Pardon me if I see a little contradiction here…

13 thoughts on “Market-oriented social engineering.

  1. The difference is, of course, that Key’s “engineering” is merely using incentives, rather than the coercive power of the State.

  2. I think you’re confusing “Right”, “libertarian”, and “National party” thought. The Right are much more likely to drop their interest in individual freedoms when it suits them (e.g. if they’re likely to receive subsidies for investing in an asset, or if a party they happen to like is proposing a freedom-restriction) than are Libertarians. Libertarians are much more likely to see subsidies (but also state control of assets) as interfering with freedom, regardless of the personal benefit to such subsidies (or control of assets).

    On the other hand, the National party wants to sell state assets (for a variety of reasons, depending on who you’re listening to and when you’re listening to them). One of the major impediments to those sales has been voter-opposition to the possibility/likelihood of foreign ownership. National likely sees these subsidies as a cheap way to allay voters’ fears.

    The contradiction only exists if you characterize libertarians as Right-wing (an oversimplification) or National party voters/sympathizers as libertarians (which is highly unlikely).

  3. MacDr: I noted in the post that some of my examples were non-coercive or non-compulsory. It is the government intention that I am speaking to.

    James: I realize that the notion of “Right” is over-simplified here. I use it generically for two reasons: 1) because the small government/individualist belief system encapsulates a dominant strand of thought in Western democratic thinking; and 2) National uses the individualist/freedom/choice mantra when it suits it to do so.

  4. The actions and policies of government are always social-engineering. They cannot help but be so as they always change the way society operates. It’s always a question of if that social-engineering is acceptable to the populace. National and Act have managed to actually make rational decisions necessary to maintain our society (ie, efficient light bulbs) be viewed in a negative light and thus the social-engineering that they partake of is damaging to NZ.

  5. MacDoctor: “incentives”

    Didn’t you mean, bribery? Remember when Key said NZ has “a growth problem, not a debt problem” Then he scared us about NZ “borrowing $200m a week” yet saw fit to approve pork-barrel holiday highways with poor BCR’s.

    And Brian Gaynor has previously said the NZX is alredy skewed towards inward-looking ex-Govt monopolies more than other comparable sharemarkets. It’s garage inventors we need on the sharemarket, not state monopolies.

    If anything could be described as social engineering, it’d have to be the Govt’s Three D’s Strategy (Divert, Divide, Dehumanise). Case in point: Paula Bennett’s welfare policy (or lack of it)

    Making s**t up and frightening the public into dangerously illiberal measures is worse than plain-jane regulation – hell, it’s straight out of Orwell’s 1984. Crank it up to 11, and you get people like Anders Breivik.
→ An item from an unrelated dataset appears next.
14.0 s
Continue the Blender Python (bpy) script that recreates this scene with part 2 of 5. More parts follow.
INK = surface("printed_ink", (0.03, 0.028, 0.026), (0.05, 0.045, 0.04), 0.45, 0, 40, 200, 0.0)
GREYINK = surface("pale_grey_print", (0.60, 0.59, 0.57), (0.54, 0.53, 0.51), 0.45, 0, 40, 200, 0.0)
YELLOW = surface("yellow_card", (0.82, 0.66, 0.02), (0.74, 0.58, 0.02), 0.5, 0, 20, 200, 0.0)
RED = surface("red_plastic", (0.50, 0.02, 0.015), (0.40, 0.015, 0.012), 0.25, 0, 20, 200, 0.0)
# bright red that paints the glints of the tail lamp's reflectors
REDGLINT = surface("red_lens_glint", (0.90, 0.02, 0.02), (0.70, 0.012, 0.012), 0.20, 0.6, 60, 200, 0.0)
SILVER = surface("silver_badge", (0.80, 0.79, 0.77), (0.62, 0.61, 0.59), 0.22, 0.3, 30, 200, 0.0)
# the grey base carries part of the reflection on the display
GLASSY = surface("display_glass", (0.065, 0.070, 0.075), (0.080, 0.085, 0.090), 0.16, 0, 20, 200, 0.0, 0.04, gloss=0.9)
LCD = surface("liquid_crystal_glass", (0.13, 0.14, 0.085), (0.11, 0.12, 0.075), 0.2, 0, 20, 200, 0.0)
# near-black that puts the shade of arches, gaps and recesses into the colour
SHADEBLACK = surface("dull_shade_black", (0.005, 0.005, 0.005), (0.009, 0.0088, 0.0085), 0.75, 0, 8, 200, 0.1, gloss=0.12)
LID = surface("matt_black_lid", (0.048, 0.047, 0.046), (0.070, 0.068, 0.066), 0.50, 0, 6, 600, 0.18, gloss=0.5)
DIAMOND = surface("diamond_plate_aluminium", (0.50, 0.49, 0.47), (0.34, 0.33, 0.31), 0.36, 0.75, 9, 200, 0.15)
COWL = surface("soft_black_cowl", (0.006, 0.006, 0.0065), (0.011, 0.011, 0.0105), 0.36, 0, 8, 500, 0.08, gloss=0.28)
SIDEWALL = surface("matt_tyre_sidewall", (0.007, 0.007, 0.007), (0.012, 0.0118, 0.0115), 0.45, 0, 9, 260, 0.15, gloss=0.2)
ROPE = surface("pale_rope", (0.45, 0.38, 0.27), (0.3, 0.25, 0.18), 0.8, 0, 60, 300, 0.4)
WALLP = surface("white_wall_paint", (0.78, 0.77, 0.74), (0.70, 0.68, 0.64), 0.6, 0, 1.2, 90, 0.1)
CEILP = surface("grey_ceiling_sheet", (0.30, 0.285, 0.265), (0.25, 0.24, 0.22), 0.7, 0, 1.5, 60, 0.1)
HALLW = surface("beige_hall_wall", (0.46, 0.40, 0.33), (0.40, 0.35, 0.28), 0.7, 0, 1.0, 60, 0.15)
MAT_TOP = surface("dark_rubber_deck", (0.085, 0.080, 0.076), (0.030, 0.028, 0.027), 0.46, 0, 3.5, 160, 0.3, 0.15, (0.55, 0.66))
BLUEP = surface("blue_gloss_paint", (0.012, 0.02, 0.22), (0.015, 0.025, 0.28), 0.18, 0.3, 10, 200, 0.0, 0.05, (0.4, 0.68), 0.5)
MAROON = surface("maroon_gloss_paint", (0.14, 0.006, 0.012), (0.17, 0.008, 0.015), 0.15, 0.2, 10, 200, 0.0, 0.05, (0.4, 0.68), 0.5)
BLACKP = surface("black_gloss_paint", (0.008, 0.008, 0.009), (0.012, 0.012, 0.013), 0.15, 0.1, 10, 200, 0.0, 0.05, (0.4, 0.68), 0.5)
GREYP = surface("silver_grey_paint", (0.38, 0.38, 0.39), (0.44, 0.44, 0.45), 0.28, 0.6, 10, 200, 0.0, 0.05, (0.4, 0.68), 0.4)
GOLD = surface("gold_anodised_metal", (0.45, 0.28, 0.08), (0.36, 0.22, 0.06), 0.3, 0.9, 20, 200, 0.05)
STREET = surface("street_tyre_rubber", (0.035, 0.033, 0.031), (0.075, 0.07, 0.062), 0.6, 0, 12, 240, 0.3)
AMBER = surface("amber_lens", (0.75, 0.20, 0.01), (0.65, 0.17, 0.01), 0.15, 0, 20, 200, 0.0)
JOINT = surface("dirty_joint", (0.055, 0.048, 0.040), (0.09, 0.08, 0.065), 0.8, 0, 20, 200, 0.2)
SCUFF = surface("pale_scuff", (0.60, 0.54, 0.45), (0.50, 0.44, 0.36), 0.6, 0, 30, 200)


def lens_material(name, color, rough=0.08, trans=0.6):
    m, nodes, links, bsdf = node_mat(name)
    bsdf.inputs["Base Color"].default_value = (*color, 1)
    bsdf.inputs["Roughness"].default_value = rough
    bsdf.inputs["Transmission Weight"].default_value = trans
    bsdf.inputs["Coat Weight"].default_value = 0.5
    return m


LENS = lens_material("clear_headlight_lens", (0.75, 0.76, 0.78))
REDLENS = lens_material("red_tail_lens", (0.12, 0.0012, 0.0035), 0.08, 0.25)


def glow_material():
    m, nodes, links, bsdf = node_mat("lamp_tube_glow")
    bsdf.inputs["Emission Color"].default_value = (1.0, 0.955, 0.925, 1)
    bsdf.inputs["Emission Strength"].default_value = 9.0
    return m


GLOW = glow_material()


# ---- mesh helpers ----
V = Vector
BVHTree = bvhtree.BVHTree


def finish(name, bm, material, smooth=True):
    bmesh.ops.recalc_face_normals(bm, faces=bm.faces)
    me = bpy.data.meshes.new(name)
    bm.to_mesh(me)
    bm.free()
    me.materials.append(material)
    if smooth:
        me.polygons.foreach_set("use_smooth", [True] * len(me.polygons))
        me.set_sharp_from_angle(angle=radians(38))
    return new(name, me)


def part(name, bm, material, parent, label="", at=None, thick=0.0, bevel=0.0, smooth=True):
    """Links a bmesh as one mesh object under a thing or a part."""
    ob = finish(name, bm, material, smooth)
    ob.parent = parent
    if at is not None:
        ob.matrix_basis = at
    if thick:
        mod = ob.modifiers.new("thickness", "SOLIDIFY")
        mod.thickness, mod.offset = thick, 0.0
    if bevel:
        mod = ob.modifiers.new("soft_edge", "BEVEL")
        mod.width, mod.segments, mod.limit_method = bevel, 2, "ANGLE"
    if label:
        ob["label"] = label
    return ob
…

    PS. To Pablo: Can you add me to the blogroll thanks?

  6. Draco:

    I have to disagree with your comment that actions of government are “always” social engineering. If a government follows a course of action initiated at the behest of the electorate or citizenry, say, by imposing a moratorium on fracking or seabed mining after a citizen referendum on the matter, then it is not a case of social engineering but of government responsiveness to the will of the people. At worst we might call that “societal” engineering since it derives from a popular mandate rather than a government edict from above.

    On the other hand, when the government engages in projects that are designed to alter the behavior or thinking of the population without significant input from the public on the matter in question, then that can be properly labeled “social” engineering. It is trying to shape public behavior or thought in a way that conforms to its preferred ideological vision rather than to the will of the people as expressed through proper and representative consultation.
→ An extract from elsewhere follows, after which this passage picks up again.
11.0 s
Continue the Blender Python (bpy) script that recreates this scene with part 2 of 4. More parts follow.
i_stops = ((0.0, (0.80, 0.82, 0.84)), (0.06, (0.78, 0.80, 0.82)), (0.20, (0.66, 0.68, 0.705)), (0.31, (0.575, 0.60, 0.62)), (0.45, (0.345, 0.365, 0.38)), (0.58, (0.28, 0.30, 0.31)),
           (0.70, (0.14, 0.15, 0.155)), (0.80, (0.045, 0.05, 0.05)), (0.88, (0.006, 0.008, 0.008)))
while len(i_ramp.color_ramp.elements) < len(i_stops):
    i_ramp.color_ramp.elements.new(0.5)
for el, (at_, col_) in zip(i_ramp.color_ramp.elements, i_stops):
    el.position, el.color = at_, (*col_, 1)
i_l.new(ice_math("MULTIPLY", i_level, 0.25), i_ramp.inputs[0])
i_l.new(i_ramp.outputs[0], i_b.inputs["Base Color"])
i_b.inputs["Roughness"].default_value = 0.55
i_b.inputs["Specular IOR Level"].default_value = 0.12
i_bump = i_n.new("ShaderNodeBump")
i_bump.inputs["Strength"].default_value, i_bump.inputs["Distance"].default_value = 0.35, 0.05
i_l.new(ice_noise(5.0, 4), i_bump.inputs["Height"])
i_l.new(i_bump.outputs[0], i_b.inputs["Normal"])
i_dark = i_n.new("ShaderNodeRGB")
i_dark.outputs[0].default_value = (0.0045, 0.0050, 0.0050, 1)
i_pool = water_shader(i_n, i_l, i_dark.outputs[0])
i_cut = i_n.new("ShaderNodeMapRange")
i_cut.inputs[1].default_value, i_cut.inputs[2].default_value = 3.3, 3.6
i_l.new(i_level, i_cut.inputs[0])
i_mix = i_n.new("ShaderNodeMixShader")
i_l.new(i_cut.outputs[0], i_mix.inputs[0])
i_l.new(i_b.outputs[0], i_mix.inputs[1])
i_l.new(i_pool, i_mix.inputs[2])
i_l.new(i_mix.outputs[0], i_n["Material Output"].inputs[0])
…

    I do agree that most governments engage in social engineering projects, often as a matter of course. My focus here is on the apparent disparity between the Right (and National’s) anti-social engineering rhetoric in the past and its current stance on changing the investment behavior of ordinary Kiwis.
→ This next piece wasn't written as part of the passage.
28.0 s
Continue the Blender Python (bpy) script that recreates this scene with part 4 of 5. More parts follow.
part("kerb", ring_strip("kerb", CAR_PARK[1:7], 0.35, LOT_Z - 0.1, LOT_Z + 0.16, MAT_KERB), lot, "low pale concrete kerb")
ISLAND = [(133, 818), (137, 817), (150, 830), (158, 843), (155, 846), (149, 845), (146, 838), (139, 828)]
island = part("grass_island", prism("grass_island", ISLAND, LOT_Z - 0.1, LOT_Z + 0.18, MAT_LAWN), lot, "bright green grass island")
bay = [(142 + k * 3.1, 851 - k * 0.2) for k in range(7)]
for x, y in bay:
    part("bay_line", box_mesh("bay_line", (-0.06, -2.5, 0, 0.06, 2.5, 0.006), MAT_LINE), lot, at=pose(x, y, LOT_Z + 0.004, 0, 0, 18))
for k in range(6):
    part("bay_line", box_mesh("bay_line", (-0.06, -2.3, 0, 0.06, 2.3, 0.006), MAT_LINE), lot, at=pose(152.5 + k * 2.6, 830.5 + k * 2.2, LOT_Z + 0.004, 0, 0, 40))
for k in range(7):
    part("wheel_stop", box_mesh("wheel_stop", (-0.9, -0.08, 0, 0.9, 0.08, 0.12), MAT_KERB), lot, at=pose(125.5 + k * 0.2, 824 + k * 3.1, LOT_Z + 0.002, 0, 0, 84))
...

  7. “If a government follows a course of action initiated at the behest of the electorate or citizenry, say, by imposing a moratorium on fracking or seabed mining after a citizen referendum on the matter, then it is not a case of social engineering but of government responsiveness to the will of the people. ”

    Pablo, do you think that winning an election ever grants such a mandate, or is it only derived from subsequent referendums?

  8. Hugh:

    If the government campaigns on specific promises with regard to changing behavior in well defined policy areas (say, passive smoking legislation), and wins 60 percent of the vote, then it has a popular mandate to undertake the policy changes required to alter public behavior. If it does not, then referenda are a means of establishing whether such exists. The costs of running referenda on behavioral change issues, to say nothing of those of the changes themselves, will ensure that governments think seriously before undertaking societal engineering experiments based on popular mandates.

    Of course, none of that is deemed applicable or practicable by those who govern NZ. Hence the turn to social engineering, admitted or not.

  9. And here’s an interesting piece from a researcher for the libertarian Cato Institute, basically saying Silicon Valley is meritocracy done right, and that Wall Street is plutocracy masquerading as meritocracy.

  10. Hugh:
    For most of our history the government hasn’t even had 50% of the vote.

    Pablo:
    Using modern technology and communications running referendums should be very very cheap. Counted in the cents per voter rather than the dollars per voter it costs now.

  11. @Draco: The only exceptions I can find are the post-Watersider’s Holland government and some of the post-1996 coalition governments. From what I can tell the post-2005 Labour/NZ First/UF coalition got the closest with nearly 58%.

  12. Draco: I did not want to belabor the obvious with Hugh, but he obviously does not get the point of my threshold definition.

    Hugh: Duh! That is why referenda and plebiscites matter–and not just for social engineering projects.